◆ **COLLECTED MATERIAL**
--- START ---

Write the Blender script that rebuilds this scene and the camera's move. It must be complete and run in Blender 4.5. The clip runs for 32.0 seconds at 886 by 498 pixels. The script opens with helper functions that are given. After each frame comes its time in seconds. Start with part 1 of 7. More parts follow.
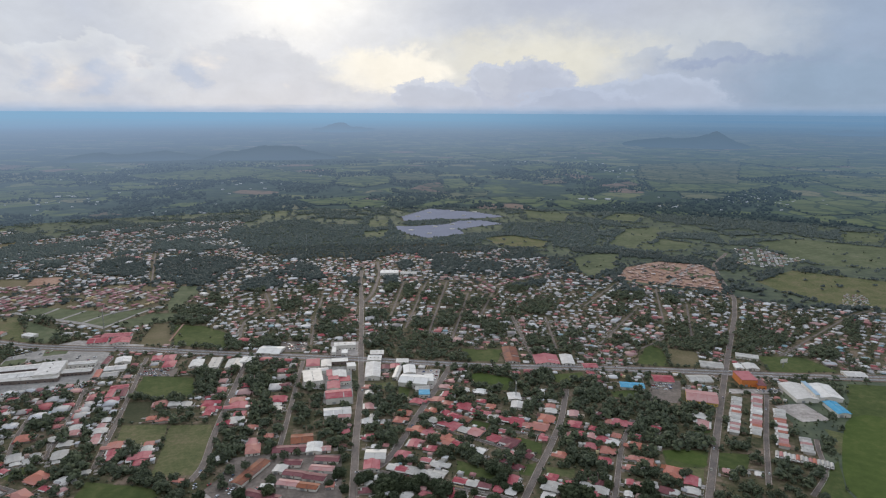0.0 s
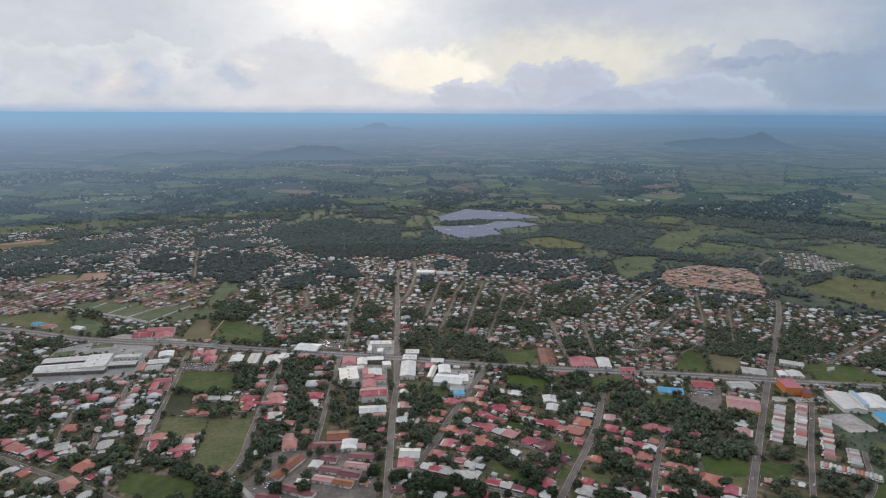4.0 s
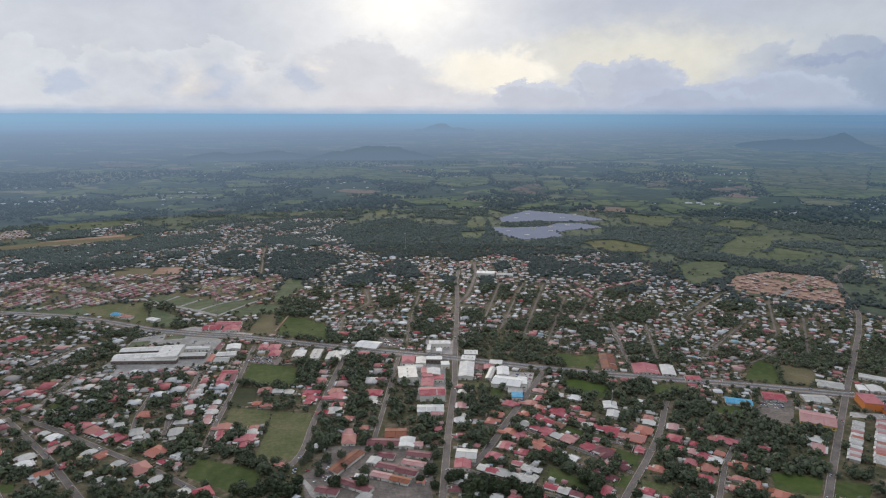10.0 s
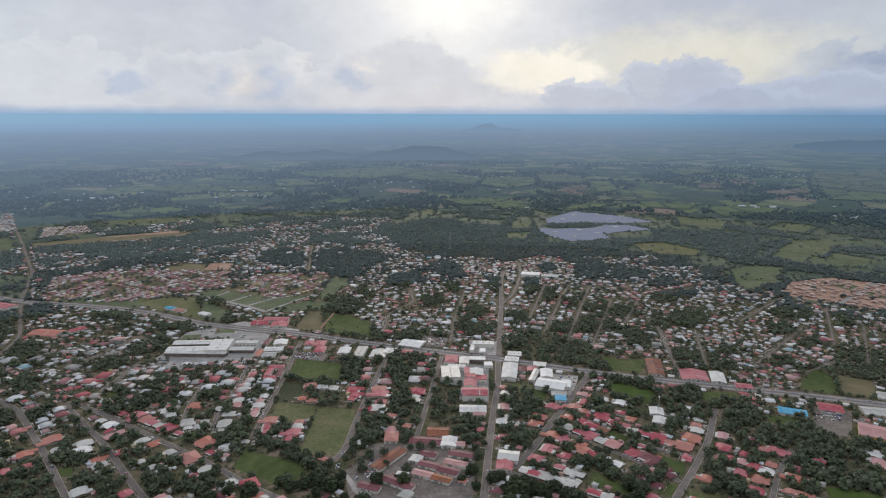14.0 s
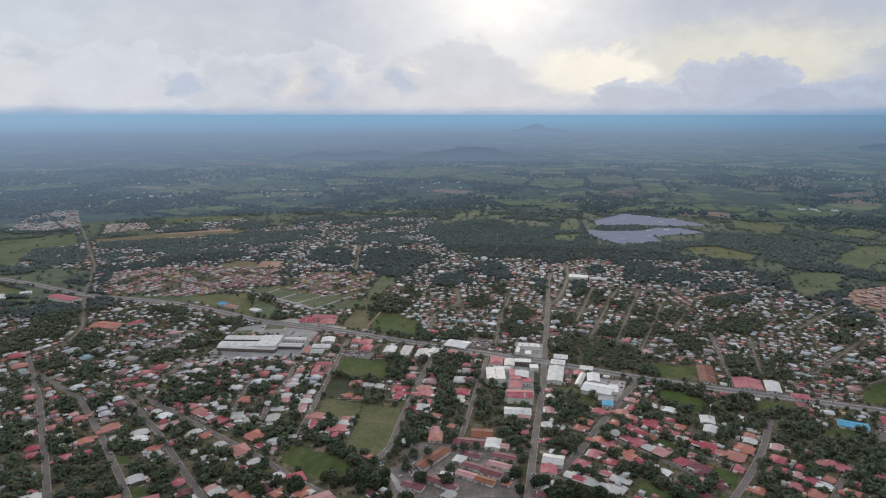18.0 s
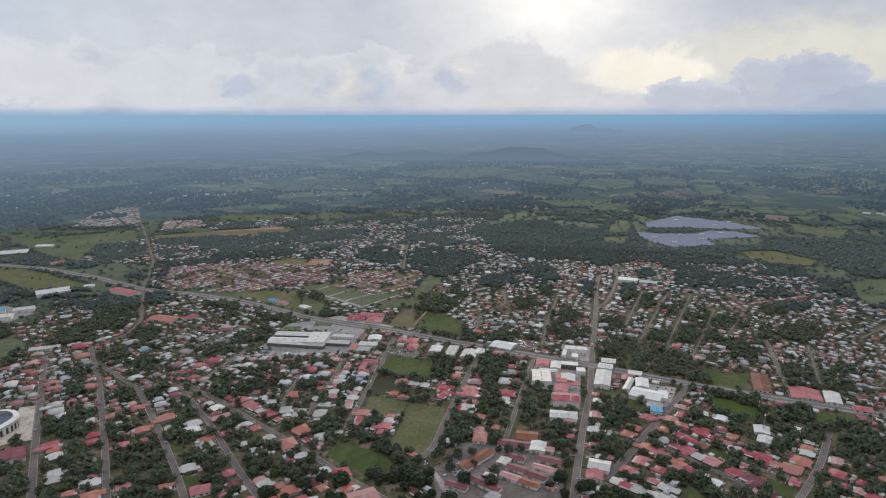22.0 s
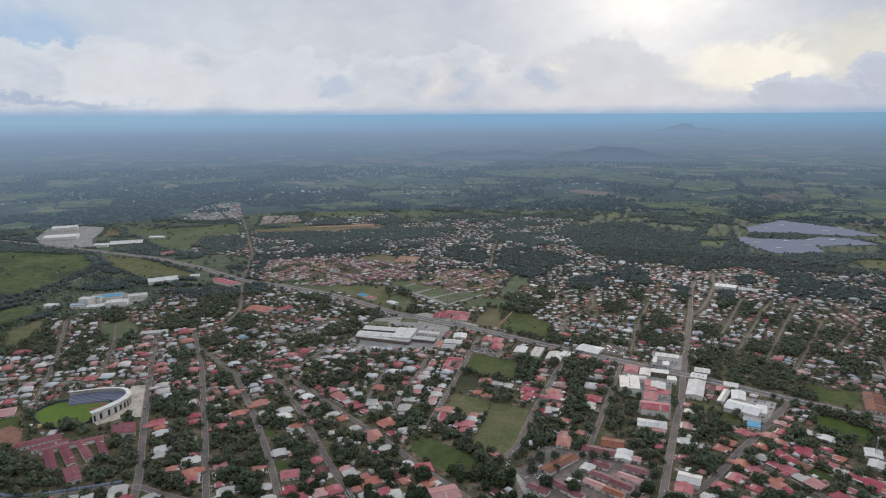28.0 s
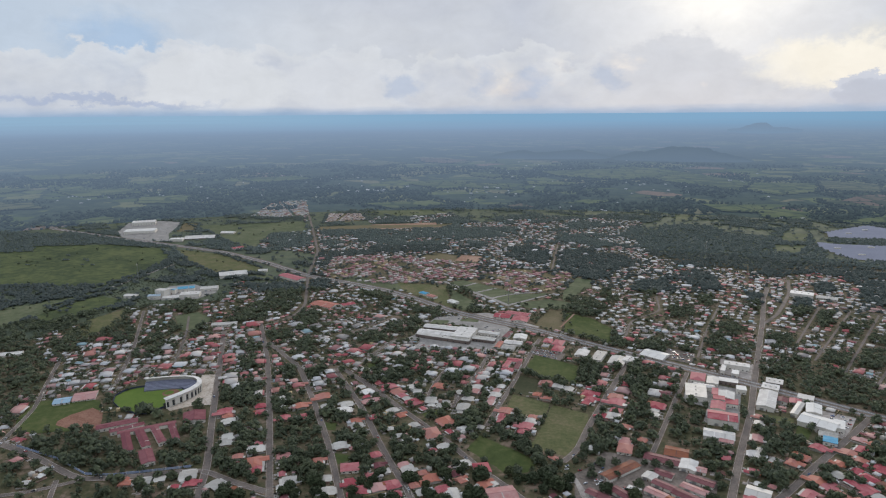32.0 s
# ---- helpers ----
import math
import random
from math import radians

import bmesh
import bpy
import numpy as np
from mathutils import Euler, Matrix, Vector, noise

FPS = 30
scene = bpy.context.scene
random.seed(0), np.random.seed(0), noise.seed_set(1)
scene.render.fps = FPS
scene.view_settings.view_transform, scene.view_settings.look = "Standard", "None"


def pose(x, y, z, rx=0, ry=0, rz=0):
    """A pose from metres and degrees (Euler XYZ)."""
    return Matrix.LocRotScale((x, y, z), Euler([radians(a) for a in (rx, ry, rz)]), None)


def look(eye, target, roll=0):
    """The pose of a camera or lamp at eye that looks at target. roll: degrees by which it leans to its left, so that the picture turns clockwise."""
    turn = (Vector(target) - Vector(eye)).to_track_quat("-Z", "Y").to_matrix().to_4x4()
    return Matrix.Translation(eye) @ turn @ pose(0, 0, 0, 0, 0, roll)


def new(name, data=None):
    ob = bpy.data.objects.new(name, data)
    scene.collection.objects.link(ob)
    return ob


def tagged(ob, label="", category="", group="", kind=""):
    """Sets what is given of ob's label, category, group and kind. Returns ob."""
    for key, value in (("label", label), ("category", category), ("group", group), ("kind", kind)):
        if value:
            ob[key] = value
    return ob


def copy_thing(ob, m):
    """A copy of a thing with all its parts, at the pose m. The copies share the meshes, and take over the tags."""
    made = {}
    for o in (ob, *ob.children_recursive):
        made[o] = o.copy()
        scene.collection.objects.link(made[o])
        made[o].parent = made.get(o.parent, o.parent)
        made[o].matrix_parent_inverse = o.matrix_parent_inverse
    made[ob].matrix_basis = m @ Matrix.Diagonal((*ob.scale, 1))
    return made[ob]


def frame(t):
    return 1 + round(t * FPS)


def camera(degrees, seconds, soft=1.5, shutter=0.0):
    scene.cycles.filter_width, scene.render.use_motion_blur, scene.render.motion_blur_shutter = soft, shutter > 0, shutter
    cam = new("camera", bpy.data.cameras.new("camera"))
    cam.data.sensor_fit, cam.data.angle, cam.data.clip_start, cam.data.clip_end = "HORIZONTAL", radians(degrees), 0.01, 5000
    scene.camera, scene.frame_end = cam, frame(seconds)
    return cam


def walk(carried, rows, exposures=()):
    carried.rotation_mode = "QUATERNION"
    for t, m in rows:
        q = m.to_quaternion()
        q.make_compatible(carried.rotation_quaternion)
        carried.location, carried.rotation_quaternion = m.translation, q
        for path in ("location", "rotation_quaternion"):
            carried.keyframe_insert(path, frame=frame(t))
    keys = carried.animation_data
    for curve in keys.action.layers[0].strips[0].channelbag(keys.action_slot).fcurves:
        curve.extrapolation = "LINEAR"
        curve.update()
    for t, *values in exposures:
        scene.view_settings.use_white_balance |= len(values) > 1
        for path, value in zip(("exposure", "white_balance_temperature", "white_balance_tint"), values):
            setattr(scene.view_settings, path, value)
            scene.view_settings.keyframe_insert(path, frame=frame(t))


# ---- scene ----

--- END ---

◆ **PROBLEM STATEMENT**
Leave the pictures out, and print every line of the listing exactly as written.

◆ **TASK ANSWER**
Write the Blender script that rebuilds this scene and the camera's move. It must be complete and run in Blender 4.5. The clip runs for 32.0 seconds at 886 by 498 pixels. The script opens with helper functions that are given. After each frame comes its time in seconds. Start with part 1 of 7. More parts follow.
0.0 s
4.0 s
10.0 s
14.0 s
18.0 s
22.0 s
28.0 s
32.0 s
# ---- helpers ----
import math
import random
from math import radians

import bmesh
import bpy
import numpy as np
from mathutils import Euler, Matrix, Vector, noise

FPS = 30
scene = bpy.context.scene
random.seed(0), np.random.seed(0), noise.seed_set(1)
scene.render.fps = FPS
scene.view_settings.view_transform, scene.view_settings.look = "Standard", "None"


def pose(x, y, z, rx=0, ry=0, rz=0):
    """A pose from metres and degrees (Euler XYZ)."""
    return Matrix.LocRotScale((x, y, z), Euler([radians(a) for a in (rx, ry, rz)]), None)


def look(eye, target, roll=0):
    """The pose of a camera or lamp at eye that looks at target. roll: degrees by which it leans to its left, so that the picture turns clockwise."""
    turn = (Vector(target) - Vector(eye)).to_track_quat("-Z", "Y").to_matrix().to_4x4()
    return Matrix.Translation(eye) @ turn @ pose(0, 0, 0, 0, 0, roll)


def new(name, data=None):
    ob = bpy.data.objects.new(name, data)
    scene.collection.objects.link(ob)
    return ob


def tagged(ob, label="", category="", group="", kind=""):
    """Sets what is given of ob's label, category, group and kind. Returns ob."""
    for key, value in (("label", label), ("category", category), ("group", group), ("kind", kind)):
        if value:
            ob[key] = value
    return ob


def copy_thing(ob, m):
    """A copy of a thing with all its parts, at the pose m. The copies share the meshes, and take over the tags."""
    made = {}
    for o in (ob, *ob.children_recursive):
        made[o] = o.copy()
        scene.collection.objects.link(made[o])
        made[o].parent = made.get(o.parent, o.parent)
        made[o].matrix_parent_inverse = o.matrix_parent_inverse
    made[ob].matrix_basis = m @ Matrix.Diagonal((*ob.scale, 1))
    return made[ob]


def frame(t):
    return 1 + round(t * FPS)


def camera(degrees, seconds, soft=1.5, shutter=0.0):
    scene.cycles.filter_width, scene.render.use_motion_blur, scene.render.motion_blur_shutter = soft, shutter > 0, shutter
    cam = new("camera", bpy.data.cameras.new("camera"))
    cam.data.sensor_fit, cam.data.angle, cam.data.clip_start, cam.data.clip_end = "HORIZONTAL", radians(degrees), 0.01, 5000
    scene.camera, scene.frame_end = cam, frame(seconds)
    return cam


def walk(carried, rows, exposures=()):
    carried.rotation_mode = "QUATERNION"
    for t, m in rows:
        q = m.to_quaternion()
        q.make_compatible(carried.rotation_quaternion)
        carried.location, carried.rotation_quaternion = m.translation, q
        for path in ("location", "rotation_quaternion"):
            carried.keyframe_insert(path, frame=frame(t))
    keys = carried.animation_data
    for curve in keys.action.layers[0].strips[0].channelbag(keys.action_slot).fcurves:
        curve.extrapolation = "LINEAR"
        curve.update()
    for t, *values in exposures:
        scene.view_settings.use_white_balance |= len(values) > 1
        for path, value in zip(("exposure", "white_balance_temperature", "white_balance_tint"), values):
            setattr(scene.view_settings, path, value)
            scene.view_settings.keyframe_insert(path, frame=frame(t))


# ---- scene ----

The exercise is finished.